▶ [Exercise prompt]: Exactly as written, quote every line that follows, skipping the images.

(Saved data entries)
□ □ □ □ □ □ □

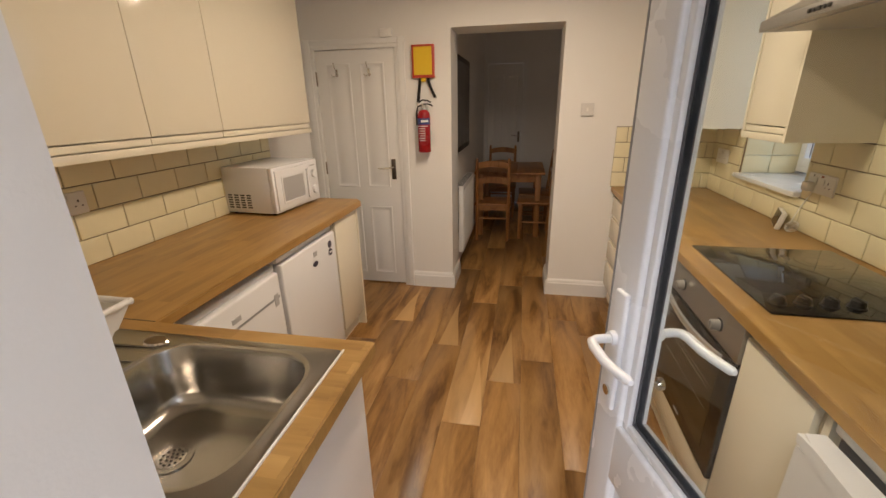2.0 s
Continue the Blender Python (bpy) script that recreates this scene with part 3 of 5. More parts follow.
def wall_unit(y0, y1, splits, label, near_end=True):
    u = thing("wall_cabinet", label, "wall cabinet", at=(1.12, (y0 + y1) / 2, UB), group="cream wall cabinets on the window wall")
    part("carcass", blk(UF + 0.022, 1.275, y0, y1, UB + 0.018, UT - 0.004), cream_matt, u)
    edges = [y0 + 0.016] + splits + [y1 - 0.016]
    for a, b in zip(edges, edges[1:]):
        d = part("door", blk(UF, UF + 0.019, a + 0.0015, b - 0.0015, UB + 0.058, UT - 0.018, bevel=0.0025), cream, u)
        part("finger_grip", blk(UF + 0.006, UF + 0.019, a + 0.0015, b - 0.0015, UB + 0.030, UB + 0.053, bevel=0.001), cream, d)
    part("pelmet", blk(UF - 0.002, UF + 0.018, y0 + 0.0145, y1 - 0.0145, UB - 0.002, UB + 0.026, bevel=0.002), cream, u)
    part("side_panel", blk(UF - 0.001, 1.275, y0 - 0.001, y0 + 0.014, UB - 0.001, UT), cream, u)
    part("side_panel", blk(UF - 0.001, 1.275, y1 - 0.014, y1 + 0.001, UB - 0.001, UT), cream, u)
    part("cornice", blk(UF - 0.014, 1.275, y0, y1, UT, UT + 0.022, bevel=0.004), cream, u)
    return u


wall_unit(3.345, 3.741, [], "single cream gloss wall cabinet beside the window")
wall_unit(2.430, 2.762, [], "narrow cream gloss wall cabinet between window and cooker hood")
wall_unit(0.890, 1.802, [1.476], "double cream gloss wall cabinet, doors closed")
part_bridge = thing("bridging_panel", "cream board bridging the wall cabinets above the hood", "panel", at=(1.12, 2.12, 2.07))
part("board", blk(0.985, 1.275, 1.804, 2.428, UT - 0.030, UT - 0.012), cream_matt, part_bridge)
part("cornice", blk(UF - 0.014, 1.275, 1.804, 2.428, UT, UT + 0.022, bevel=0.004), cream, part_bridge)
part("rail", blk(UF, 0.983, 1.804, 2.428, UT - 0.035, UT - 0.001), cream, part_bridge)

# cooker hood
hd = thing("cooker_hood", "stainless steel chimney cooker hood with push buttons", "cooker hood", at=(1.04, 2.12, 1.69))
HY0, HY1, HX = 1.820, 2.420, 0.802
part("canopy_base", blk(HX, 1.272, HY0, HY1, 1.688, 1.722, bevel=0.0015), steel, hd)
c = B()
lo = [c.verts.new(p) for p in ((HX + .004, HY0 + .004, 1.7225), (HX + .004, HY1 - .004, 1.7225), (1.272, HY1 - .004, 1.7225), (1.272, HY0 + .004, 1.7225))]
hi = [c.verts.new(p) for p in ((1.005, 2.055, 1.850), (1.005, 2.250, 1.850), (1.272, 2.250, 1.850), (1.272, 2.055, 1.850))]
c.faces.new(lo)
c.faces.new(hi[::-1])
for i in range(4):
    c.faces.new((lo[i], lo[(i + 1) % 4], hi[(i + 1) % 4], hi[i]))
bmesh.ops.bevel(c, geom=[e for e in c.edges], offset=0.003, segments=2, affect="EDGES")
part("canopy", c, steel, hd)
part("chimney", blk(1.010, 1.272, 2.060, 2.245, 1.850, 2.044, bevel=0.002), steel, hd)
part("chimney_collar", blk(1.006, 1.272, 2.056, 2.249, 2.020, 2.045, bevel=0.001), steel, hd)
part("grease_filter", blk(HX + 0.03, 1.25, HY0 + 0.03, HY1 - 0.03, 1.684, 1.688), plastic_grey, hd, "grey filter under the hood")
for i in range(5):
    b2 = B()
    rod(b2, (HX + 0.001, 2.062 + i * 0.021, 1.705), (HX - 0.006, 2.062 + i * 0.021, 1.705), 0.0068, 0.006, 14)
    part("push_button", b2, black_plastic, hd)

# ---- kitchen window ----
wd = thing("window_1", "small white uPVC window with a deep tiled reveal", "window", at=(1.58, 3.055, 1.05), kind="structure")
WY0, WY1, WZ0, WZ1 = 2.775, 3.335, 1.075, 2.10


def ring_frame(x0, x1, y0, y1, z0, z1, t, bevel=0.006):
    f = B()
    box(f, x0, x1, y0, y0 + t, z0, z1, bevel=bevel)
    box(f, x0, x1, y1 - t, y1, z0, z1, bevel=bevel)
    box(f, x0 + 0.001, x1 - 0.001, y0 + t * 0.8, y1 - t * 0.8, z0, z0 + t, bevel=bevel)
    box(f, x0 + 0.001, x1 - 0.001, y0 + t * 0.8, y1 - t * 0.8, z1 - t, z1, bevel=bevel)
    return f


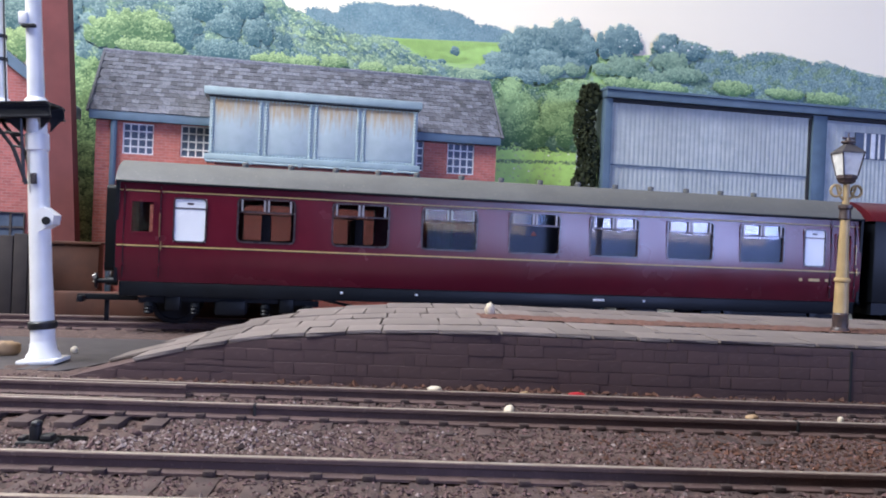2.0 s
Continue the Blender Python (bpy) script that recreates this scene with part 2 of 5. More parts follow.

□ □ □ □ □ □ □

▶ [Answer below]:
2.0 s
Continue the Blender Python (bpy) script that recreates this scene with part 3 of 5. More parts follow.
def wall_unit(y0, y1, splits, label, near_end=True):
    u = thing("wall_cabinet", label, "wall cabinet", at=(1.12, (y0 + y1) / 2, UB), group="cream wall cabinets on the window wall")
    part("carcass", blk(UF + 0.022, 1.275, y0, y1, UB + 0.018, UT - 0.004), cream_matt, u)
    edges = [y0 + 0.016] + splits + [y1 - 0.016]
    for a, b in zip(edges, edges[1:]):
        d = part("door", blk(UF, UF + 0.019, a + 0.0015, b - 0.0015, UB + 0.058, UT - 0.018, bevel=0.0025), cream, u)
        part("finger_grip", blk(UF + 0.006, UF + 0.019, a + 0.0015, b - 0.0015, UB + 0.030, UB + 0.053, bevel=0.001), cream, d)
    part("pelmet", blk(UF - 0.002, UF + 0.018, y0 + 0.0145, y1 - 0.0145, UB - 0.002, UB + 0.026, bevel=0.002), cream, u)
    part("side_panel", blk(UF - 0.001, 1.275, y0 - 0.001, y0 + 0.014, UB - 0.001, UT), cream, u)
    part("side_panel", blk(UF - 0.001, 1.275, y1 - 0.014, y1 + 0.001, UB - 0.001, UT), cream, u)
    part("cornice", blk(UF - 0.014, 1.275, y0, y1, UT, UT + 0.022, bevel=0.004), cream, u)
    return u


wall_unit(3.345, 3.741, [], "single cream gloss wall cabinet beside the window")
wall_unit(2.430, 2.762, [], "narrow cream gloss wall cabinet between window and cooker hood")
wall_unit(0.890, 1.802, [1.476], "double cream gloss wall cabinet, doors closed")
part_bridge = thing("bridging_panel", "cream board bridging the wall cabinets above the hood", "panel", at=(1.12, 2.12, 2.07))
part("board", blk(0.985, 1.275, 1.804, 2.428, UT - 0.030, UT - 0.012), cream_matt, part_bridge)
part("cornice", blk(UF - 0.014, 1.275, 1.804, 2.428, UT, UT + 0.022, bevel=0.004), cream, part_bridge)
part("rail", blk(UF, 0.983, 1.804, 2.428, UT - 0.035, UT - 0.001), cream, part_bridge)

# cooker hood
hd = thing("cooker_hood", "stainless steel chimney cooker hood with push buttons", "cooker hood", at=(1.04, 2.12, 1.69))
HY0, HY1, HX = 1.820, 2.420, 0.802
part("canopy_base", blk(HX, 1.272, HY0, HY1, 1.688, 1.722, bevel=0.0015), steel, hd)
c = B()
lo = [c.verts.new(p) for p in ((HX + .004, HY0 + .004, 1.7225), (HX + .004, HY1 - .004, 1.7225), (1.272, HY1 - .004, 1.7225), (1.272, HY0 + .004, 1.7225))]
hi = [c.verts.new(p) for p in ((1.005, 2.055, 1.850), (1.005, 2.250, 1.850), (1.272, 2.250, 1.850), (1.272, 2.055, 1.850))]
c.faces.new(lo)
c.faces.new(hi[::-1])
for i in range(4):
    c.faces.new((lo[i], lo[(i + 1) % 4], hi[(i + 1) % 4], hi[i]))
bmesh.ops.bevel(c, geom=[e for e in c.edges], offset=0.003, segments=2, affect="EDGES")
part("canopy", c, steel, hd)
part("chimney", blk(1.010, 1.272, 2.060, 2.245, 1.850, 2.044, bevel=0.002), steel, hd)
part("chimney_collar", blk(1.006, 1.272, 2.056, 2.249, 2.020, 2.045, bevel=0.001), steel, hd)
part("grease_filter", blk(HX + 0.03, 1.25, HY0 + 0.03, HY1 - 0.03, 1.684, 1.688), plastic_grey, hd, "grey filter under the hood")
for i in range(5):
    b2 = B()
    rod(b2, (HX + 0.001, 2.062 + i * 0.021, 1.705), (HX - 0.006, 2.062 + i * 0.021, 1.705), 0.0068, 0.006, 14)
    part("push_button", b2, black_plastic, hd)

# ---- kitchen window ----
wd = thing("window_1", "small white uPVC window with a deep tiled reveal", "window", at=(1.58, 3.055, 1.05), kind="structure")
WY0, WY1, WZ0, WZ1 = 2.775, 3.335, 1.075, 2.10


def ring_frame(x0, x1, y0, y1, z0, z1, t, bevel=0.006):
    f = B()
    box(f, x0, x1, y0, y0 + t, z0, z1, bevel=bevel)
    box(f, x0, x1, y1 - t, y1, z0, z1, bevel=bevel)
    box(f, x0 + 0.001, x1 - 0.001, y0 + t * 0.8, y1 - t * 0.8, z0, z0 + t, bevel=bevel)
    box(f, x0 + 0.001, x1 - 0.001, y0 + t * 0.8, y1 - t * 0.8, z1 - t, z1, bevel=bevel)
    return f


2.0 s
Continue the Blender Python (bpy) script that recreates this scene with part 2 of 5. More parts follow.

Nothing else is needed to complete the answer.